Uncertainty over whether TUPE applies to employees who switch employers when insolvent businesses are rescued persists despite a Court of Appeal decision in the long-running case of Oakland v Wellswood.
This concerned Oakland, the general manager of Wellswood Limited, a Yorkshire fruit and vegetable wholesaler. Wellswood is referred to as Oldco in the various Employment Tribunal and Employment Appeal Tribunal rulings. Wellswood/Oldco ran into financial difficulties and a major customer, Gilbert Thompson Leeds Ltd, set up a new company, Wellswood (Yorkshire) to acquire Wellswood/Oldco once it went into administration.
This duly happened in 2006 and Oakland and four other Wellswood/Oldco employees joined the new company Wellswood (Yorkshire). Less than a year later, Oakland was dismissed and brought a claim for unfair dismissal.
The main focus of the case at Employment Tribunal was whether Oakland’s contract had transferred under TUPE 2006 regulations bearing in mind that Wellswood/Oldco had gone into administration. Wellswood (Yorkshire) contended that Oakland’s employment contract had not transferred as Wellswood/Oldco was the subject of bankruptcy or insolvency proceedings.
Last year the Employment Tribunal ruled that buyers of a business in administration, under a pre-arranged sale (known as a pre-pack), did not have to take on the failed company’s employees. Although Oakland appealed against that ruling, it was upheld by the Employment Appeal Tribunal.

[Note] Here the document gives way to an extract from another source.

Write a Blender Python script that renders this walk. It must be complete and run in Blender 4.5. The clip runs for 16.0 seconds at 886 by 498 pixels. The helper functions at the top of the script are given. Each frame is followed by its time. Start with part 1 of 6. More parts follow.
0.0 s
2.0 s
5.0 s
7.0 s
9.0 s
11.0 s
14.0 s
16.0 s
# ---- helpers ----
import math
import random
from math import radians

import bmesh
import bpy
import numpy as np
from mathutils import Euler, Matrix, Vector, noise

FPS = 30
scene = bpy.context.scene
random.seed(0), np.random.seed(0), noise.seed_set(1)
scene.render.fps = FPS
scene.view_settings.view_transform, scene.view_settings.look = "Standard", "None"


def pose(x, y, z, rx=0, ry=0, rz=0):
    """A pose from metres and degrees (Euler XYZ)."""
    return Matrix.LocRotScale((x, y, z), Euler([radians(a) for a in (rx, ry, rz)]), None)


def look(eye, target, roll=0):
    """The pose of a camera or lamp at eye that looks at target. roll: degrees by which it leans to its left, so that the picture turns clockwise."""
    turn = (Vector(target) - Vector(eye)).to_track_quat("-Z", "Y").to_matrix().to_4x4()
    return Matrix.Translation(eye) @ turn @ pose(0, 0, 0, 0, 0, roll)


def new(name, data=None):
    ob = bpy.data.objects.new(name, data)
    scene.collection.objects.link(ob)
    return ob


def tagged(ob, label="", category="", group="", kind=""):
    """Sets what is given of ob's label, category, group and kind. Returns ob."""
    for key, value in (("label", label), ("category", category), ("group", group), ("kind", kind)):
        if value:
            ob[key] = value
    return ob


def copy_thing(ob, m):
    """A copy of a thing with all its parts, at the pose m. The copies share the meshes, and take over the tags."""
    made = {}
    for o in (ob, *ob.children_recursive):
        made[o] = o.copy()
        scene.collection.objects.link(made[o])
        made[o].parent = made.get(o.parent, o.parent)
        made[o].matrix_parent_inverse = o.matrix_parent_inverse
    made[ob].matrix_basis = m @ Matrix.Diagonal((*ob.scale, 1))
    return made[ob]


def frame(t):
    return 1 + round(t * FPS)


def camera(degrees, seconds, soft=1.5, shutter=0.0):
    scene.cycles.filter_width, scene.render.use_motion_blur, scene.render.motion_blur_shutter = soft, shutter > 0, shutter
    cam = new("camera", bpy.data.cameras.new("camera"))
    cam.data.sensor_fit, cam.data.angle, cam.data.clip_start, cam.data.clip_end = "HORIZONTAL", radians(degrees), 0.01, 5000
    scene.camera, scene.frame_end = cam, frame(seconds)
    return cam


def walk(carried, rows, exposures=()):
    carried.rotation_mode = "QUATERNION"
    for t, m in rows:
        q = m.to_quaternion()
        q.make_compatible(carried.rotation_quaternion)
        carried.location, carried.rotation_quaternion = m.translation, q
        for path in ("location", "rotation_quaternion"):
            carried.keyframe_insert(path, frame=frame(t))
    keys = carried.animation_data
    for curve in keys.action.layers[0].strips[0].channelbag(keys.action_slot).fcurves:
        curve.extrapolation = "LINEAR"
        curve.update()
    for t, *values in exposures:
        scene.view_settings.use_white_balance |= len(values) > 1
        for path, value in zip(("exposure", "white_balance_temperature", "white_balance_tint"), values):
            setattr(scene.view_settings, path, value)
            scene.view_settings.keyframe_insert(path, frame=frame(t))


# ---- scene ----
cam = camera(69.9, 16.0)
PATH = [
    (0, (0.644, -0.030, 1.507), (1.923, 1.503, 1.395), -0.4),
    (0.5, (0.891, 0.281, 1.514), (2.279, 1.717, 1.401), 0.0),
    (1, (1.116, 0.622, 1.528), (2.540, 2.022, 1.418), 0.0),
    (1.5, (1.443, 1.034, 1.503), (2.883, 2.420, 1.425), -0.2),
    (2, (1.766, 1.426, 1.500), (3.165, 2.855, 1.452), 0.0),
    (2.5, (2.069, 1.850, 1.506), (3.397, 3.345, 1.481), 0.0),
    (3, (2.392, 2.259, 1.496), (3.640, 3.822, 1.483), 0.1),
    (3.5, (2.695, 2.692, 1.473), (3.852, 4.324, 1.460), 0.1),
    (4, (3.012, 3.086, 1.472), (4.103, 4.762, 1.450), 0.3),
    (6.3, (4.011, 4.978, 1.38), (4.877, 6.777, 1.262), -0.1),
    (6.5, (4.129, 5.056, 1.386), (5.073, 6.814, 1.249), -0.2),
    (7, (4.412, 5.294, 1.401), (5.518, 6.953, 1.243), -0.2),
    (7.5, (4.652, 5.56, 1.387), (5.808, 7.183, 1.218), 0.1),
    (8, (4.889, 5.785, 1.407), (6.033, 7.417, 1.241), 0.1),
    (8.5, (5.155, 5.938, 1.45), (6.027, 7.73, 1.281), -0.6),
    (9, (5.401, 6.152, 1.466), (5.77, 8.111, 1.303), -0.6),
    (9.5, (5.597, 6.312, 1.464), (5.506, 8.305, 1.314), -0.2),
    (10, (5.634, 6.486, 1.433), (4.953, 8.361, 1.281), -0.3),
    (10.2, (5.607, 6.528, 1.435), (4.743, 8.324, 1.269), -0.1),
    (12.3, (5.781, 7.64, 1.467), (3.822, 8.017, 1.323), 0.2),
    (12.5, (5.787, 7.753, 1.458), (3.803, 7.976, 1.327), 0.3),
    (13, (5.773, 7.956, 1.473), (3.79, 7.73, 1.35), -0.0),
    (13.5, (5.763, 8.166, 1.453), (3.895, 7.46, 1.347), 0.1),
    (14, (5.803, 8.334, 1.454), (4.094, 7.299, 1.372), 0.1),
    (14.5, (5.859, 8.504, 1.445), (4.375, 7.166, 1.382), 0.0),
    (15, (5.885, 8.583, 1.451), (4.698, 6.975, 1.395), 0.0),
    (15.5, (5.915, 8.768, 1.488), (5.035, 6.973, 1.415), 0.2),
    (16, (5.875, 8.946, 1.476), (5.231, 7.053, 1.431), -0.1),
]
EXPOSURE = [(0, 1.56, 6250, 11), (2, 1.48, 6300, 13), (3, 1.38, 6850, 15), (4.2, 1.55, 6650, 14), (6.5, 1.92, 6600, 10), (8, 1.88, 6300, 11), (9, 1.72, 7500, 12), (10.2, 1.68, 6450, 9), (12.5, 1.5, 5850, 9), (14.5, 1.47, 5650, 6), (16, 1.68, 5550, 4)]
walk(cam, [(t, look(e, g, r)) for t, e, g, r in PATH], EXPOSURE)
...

Oakland appealed to the Court of Appeal, which heard the case in July 2009. The full judgment has only just been published.

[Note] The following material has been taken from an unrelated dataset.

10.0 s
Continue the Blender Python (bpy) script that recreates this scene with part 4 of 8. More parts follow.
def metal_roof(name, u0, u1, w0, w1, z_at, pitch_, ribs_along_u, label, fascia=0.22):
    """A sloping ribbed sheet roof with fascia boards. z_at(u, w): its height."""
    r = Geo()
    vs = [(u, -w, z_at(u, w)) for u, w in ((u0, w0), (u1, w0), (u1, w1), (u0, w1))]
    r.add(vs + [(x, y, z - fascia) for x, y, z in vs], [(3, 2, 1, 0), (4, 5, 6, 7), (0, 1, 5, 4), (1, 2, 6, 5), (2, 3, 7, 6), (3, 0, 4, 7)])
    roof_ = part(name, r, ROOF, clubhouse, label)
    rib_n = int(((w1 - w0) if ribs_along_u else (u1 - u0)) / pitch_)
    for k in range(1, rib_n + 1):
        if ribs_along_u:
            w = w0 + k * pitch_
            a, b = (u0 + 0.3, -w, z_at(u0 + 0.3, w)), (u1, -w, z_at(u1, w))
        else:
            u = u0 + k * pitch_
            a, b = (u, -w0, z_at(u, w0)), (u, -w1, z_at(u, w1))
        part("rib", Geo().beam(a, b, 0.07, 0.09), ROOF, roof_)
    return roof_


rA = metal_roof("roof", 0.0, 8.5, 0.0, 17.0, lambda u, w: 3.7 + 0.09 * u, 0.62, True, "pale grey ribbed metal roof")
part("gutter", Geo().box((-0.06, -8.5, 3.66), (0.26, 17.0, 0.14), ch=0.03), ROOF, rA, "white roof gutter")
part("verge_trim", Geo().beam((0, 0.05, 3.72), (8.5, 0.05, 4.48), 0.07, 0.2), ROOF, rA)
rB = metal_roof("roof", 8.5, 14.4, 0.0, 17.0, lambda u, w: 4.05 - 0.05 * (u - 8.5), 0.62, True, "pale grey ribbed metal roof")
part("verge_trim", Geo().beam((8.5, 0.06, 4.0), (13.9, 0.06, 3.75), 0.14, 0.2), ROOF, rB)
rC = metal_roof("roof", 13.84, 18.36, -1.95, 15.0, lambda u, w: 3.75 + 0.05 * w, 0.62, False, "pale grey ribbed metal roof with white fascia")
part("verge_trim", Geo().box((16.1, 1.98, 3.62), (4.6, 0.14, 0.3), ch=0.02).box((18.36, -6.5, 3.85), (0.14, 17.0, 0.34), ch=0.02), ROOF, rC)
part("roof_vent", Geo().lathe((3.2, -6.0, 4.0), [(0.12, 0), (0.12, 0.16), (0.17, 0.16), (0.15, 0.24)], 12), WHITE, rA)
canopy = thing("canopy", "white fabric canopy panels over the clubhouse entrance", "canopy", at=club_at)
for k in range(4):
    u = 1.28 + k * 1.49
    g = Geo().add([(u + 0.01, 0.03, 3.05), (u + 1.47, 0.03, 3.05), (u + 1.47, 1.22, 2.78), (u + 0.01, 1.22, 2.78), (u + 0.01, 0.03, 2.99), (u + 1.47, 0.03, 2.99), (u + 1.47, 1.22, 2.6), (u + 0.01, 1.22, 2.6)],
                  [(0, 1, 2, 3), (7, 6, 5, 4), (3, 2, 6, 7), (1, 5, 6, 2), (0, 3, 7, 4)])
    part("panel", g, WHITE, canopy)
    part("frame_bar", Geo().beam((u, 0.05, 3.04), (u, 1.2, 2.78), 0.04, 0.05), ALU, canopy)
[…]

It showed that the appeal was based on section 218 of the Employment Rights Act (ERA) 1996, rather than TUPE. The ERA provides that where a business is transferred from one person to another, the period of employment of an employee in the business at the time of the transfer counts as a period of employment with the transferee. Therefore, the transfer does not break the continuity of the employment.
The Court of Appeal held that section 218 of the ERA operated to give Oakland the necessary service to bring an unfair dismissal claim without any need to rely on TUPE. The Court held that it could not give a binding ruling on whether or not administration necessarily excludes the application of TUPE, although it said it was a strongly arguable point.

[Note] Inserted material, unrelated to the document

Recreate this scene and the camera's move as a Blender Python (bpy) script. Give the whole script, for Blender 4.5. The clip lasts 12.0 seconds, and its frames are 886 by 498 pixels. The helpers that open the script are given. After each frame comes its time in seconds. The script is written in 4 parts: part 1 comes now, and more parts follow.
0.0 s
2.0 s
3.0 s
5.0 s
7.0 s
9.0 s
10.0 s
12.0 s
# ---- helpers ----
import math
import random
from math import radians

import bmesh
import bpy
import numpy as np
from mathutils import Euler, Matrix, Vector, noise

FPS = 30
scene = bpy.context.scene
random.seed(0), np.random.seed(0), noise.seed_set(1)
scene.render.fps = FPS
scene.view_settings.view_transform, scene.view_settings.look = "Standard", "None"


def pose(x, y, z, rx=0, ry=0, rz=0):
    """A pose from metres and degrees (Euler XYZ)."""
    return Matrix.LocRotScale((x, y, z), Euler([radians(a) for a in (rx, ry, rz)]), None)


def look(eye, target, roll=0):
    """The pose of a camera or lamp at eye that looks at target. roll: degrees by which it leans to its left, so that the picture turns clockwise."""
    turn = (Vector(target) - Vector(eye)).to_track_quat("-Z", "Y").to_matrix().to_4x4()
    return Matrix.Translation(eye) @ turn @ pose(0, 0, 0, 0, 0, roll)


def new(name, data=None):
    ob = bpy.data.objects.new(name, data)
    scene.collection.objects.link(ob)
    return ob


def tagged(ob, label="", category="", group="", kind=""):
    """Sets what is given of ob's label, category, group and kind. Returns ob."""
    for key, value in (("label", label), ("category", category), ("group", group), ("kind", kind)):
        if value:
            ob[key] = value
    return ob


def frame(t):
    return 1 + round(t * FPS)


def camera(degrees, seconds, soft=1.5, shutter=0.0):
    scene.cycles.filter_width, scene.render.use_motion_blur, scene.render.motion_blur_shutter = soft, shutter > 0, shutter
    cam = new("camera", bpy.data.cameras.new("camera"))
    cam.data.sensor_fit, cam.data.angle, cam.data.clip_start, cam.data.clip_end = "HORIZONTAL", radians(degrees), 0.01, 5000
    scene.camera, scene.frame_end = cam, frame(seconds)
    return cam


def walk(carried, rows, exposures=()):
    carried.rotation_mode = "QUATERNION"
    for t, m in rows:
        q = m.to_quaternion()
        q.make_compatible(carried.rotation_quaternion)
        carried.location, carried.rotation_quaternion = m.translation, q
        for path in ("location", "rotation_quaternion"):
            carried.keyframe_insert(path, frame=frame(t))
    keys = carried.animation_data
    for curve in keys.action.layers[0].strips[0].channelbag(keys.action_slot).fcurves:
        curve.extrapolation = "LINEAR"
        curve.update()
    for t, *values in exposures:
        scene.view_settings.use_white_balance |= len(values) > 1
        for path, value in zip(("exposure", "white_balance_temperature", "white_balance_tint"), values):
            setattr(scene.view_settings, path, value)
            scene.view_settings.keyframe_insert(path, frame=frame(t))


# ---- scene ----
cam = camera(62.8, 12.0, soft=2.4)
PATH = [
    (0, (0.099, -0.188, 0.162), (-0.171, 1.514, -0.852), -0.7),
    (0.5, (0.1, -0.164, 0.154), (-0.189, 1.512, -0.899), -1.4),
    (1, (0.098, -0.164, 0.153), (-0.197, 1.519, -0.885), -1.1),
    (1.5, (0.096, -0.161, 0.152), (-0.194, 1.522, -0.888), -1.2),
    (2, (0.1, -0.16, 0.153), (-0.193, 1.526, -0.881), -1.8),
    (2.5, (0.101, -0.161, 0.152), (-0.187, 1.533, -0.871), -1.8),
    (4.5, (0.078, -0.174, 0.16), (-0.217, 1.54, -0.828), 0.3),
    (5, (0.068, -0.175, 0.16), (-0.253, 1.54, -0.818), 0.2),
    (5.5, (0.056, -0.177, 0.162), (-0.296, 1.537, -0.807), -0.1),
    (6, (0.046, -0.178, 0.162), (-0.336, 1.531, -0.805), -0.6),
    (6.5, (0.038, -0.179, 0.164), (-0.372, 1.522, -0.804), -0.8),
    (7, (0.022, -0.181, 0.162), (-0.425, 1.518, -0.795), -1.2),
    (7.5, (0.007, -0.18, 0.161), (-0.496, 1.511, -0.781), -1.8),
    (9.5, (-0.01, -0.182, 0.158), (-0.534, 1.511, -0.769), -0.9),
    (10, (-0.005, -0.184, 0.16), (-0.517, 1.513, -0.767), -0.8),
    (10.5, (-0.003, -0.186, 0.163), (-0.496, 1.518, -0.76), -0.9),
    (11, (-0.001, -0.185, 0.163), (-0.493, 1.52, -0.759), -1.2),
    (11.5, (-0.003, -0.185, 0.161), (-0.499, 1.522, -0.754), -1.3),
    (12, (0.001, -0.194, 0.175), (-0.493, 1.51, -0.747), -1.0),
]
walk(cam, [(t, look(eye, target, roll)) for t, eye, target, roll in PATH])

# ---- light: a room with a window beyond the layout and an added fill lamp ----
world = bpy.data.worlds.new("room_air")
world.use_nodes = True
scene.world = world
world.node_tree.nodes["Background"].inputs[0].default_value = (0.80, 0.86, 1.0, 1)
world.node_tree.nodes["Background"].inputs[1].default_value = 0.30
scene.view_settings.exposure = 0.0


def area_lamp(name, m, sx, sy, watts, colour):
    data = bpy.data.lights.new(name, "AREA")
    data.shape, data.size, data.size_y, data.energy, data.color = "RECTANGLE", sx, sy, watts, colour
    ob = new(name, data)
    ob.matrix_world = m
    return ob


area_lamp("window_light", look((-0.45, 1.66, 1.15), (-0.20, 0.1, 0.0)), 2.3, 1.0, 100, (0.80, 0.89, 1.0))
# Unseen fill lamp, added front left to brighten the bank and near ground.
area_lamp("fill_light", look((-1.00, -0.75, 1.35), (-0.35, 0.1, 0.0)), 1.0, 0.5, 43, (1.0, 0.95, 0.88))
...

Commenting, Paul Cotton, partner at law firm Eversheds, said: “Given the dramatic rise in insolvencies, it is imperative that the law is clear in its application to failing companies. Without such clarity, potential buyers of insolvent businesses must act as if they will be acquiring employees, which will depress the price they might pay, or, more significantly, may deter buyers from bidding at all – to the obvious detriment of the insolvent company’s creditors and employees.
“There is real confusion about whether buyers of businesses in administration, including so-called pre-pack sales, have to take on the failing company’s employees.”
He added that the “current confusion sustains uncertainty at a time it can least be afforded, a point which was not lost on the Court of Appeal which regretted that it could not provide the clarification needed”.
Law firm DLA Piper said “it would be advantageous for buyers of insolvent businesses if pre-pack administrations did fall within regulation 8(7) of TUPE, as this would provide more flexibility over which employees to take on and on what terms”.